Compilers will do this for you, today, automatically. In the example case of multiplying by 5, gcc will do better than the article's code, by using lea cleverly:

  leal    (%rdi,%rdi,4), %eax

gcc also compiles the article's shift-then-add strategy to exactly the same leal.

The article mentions this optimization again, later,

> Shift-and-Add Optimization

> Rather obviously, if an integer multiply can be implemented by a shift-and-add sequence, then a shift-and-add sequence can be implemented by multiplying by the appropriate constant... with some speedup on processors like the AMD Athlon. Unfortunately, GCC seems to believe constant multiplies should always be converted into shift-and-add sequences, so there is a problem in using this optimization in C source code.

The above leal instruction was the output of GCC, so this is obviously wrong.
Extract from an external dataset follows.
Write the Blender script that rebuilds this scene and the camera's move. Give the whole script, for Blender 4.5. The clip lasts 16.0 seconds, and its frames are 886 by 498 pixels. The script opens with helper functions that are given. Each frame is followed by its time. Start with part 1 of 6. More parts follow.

One can maybe say the article is old, but I'm pretty sure GCC has had the "use leal to do constant multiplies" optimization for over a decade now, but then, perhaps the article is that old. If so, the advice would appear to no longer apply.

Write it the obvious, readable way first. If you decide to optimize at the level this article is discussing, you should be reading the assembly to see if your optimizations will have any effect.

But not all of them are bad. The "is this unsigned integer a power of 2" code is correct, I believe, and if you understand binary, not that hard to understand.